John Rylands papyrus (p 52) (John 18)
The John Rylands papyrus (p 52) is the oldest copy yet discovered of any portion of the New Testament, dating back to the first half of the second century A.D. A tiny fragment of a codex (a leaf-form text, like a modern book, in contrast to a scroll) of the Gospel of John, it contains parts of John 18:31-33 on one side, and verses 37-38 on the other. It was acquired in Egypt in 1920 and now resides in the John Rylands Library in Manchester, England.

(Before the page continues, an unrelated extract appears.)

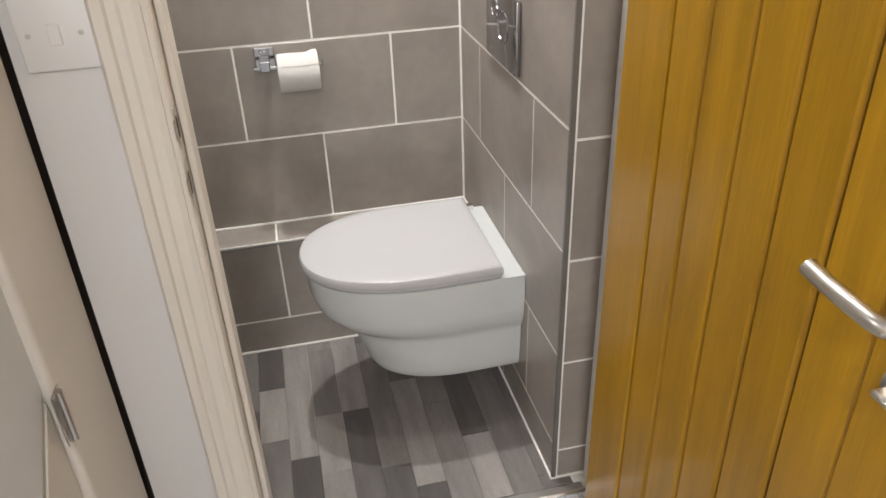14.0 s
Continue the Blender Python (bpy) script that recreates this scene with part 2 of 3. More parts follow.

Despite its tiny size (less than 9 cm from top to bottom), this papyrus fragment is highly significant. It testifies that by the first half of the second century the Gospel of John was already being read in Egypt, far from Ephesus in Asia Minor, the most likely place of its composition. It seems unlikely that John’s Gospel could have been composed much later than the end of the first century, since it would have taken time for it to have been accepted and disseminated so far from its place of origin. The manuscript of which p 52 is a fragment may have been copied within 25 to 30 years of the composition of the Gospel itself. If we take into account that in some pieces of Greek or Latin literature the oldest manuscripts available is dated to over a thousand years after the composition of the original text, that is in reality an extremely short period of time. An enormous number of Greek New Testament texts exist, and they give us good reason to be confident that the New Testament we read today accurately reflects what was in the original manuscripts.